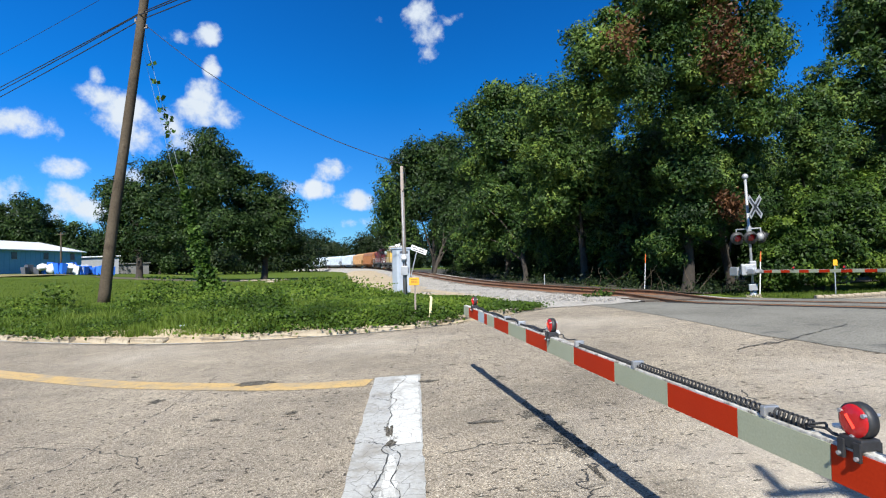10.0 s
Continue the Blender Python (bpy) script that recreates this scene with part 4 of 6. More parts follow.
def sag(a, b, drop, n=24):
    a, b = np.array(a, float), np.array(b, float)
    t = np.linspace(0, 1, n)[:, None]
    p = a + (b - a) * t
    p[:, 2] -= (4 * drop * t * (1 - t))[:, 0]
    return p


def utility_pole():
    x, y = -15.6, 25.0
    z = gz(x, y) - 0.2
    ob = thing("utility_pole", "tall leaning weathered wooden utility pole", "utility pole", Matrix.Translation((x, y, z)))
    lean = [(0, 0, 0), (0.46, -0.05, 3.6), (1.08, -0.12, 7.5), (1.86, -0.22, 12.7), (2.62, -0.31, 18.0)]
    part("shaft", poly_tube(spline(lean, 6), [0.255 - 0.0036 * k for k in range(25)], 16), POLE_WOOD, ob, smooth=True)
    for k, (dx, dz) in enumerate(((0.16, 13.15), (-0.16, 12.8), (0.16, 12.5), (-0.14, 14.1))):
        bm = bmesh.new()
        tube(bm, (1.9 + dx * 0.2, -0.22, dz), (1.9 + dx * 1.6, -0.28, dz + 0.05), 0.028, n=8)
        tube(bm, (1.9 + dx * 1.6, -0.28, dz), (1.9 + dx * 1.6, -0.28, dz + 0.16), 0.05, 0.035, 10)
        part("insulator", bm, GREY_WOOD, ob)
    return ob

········

Exercise instructions
Return the material word for word. Pictures are not part of the copy.

Solution for this task
10.0 s
Continue the Blender Python (bpy) script that recreates this scene with part 4 of 6. More parts follow.
def sag(a, b, drop, n=24):
    a, b = np.array(a, float), np.array(b, float)
    t = np.linspace(0, 1, n)[:, None]
    p = a + (b - a) * t
    p[:, 2] -= (4 * drop * t * (1 - t))[:, 0]
    return p


def utility_pole():
    x, y = -15.6, 25.0
    z = gz(x, y) - 0.2
    ob = thing("utility_pole", "tall leaning weathered wooden utility pole", "utility pole", Matrix.Translation((x, y, z)))
    lean = [(0, 0, 0), (0.46, -0.05, 3.6), (1.08, -0.12, 7.5), (1.86, -0.22, 12.7), (2.62, -0.31, 18.0)]
    part("shaft", poly_tube(spline(lean, 6), [0.255 - 0.0036 * k for k in range(25)], 16), POLE_WOOD, ob, smooth=True)
    for k, (dx, dz) in enumerate(((0.16, 13.15), (-0.16, 12.8), (0.16, 12.5), (-0.14, 14.1))):
        bm = bmesh.new()
        tube(bm, (1.9 + dx * 0.2, -0.22, dz), (1.9 + dx * 1.6, -0.28, dz + 0.05), 0.028, n=8)
        tube(bm, (1.9 + dx * 1.6, -0.28, dz), (1.9 + dx * 1.6, -0.28, dz + 0.16), 0.05, 0.035, 10)
        part("insulator", bm, GREY_WOOD, ob)
    return ob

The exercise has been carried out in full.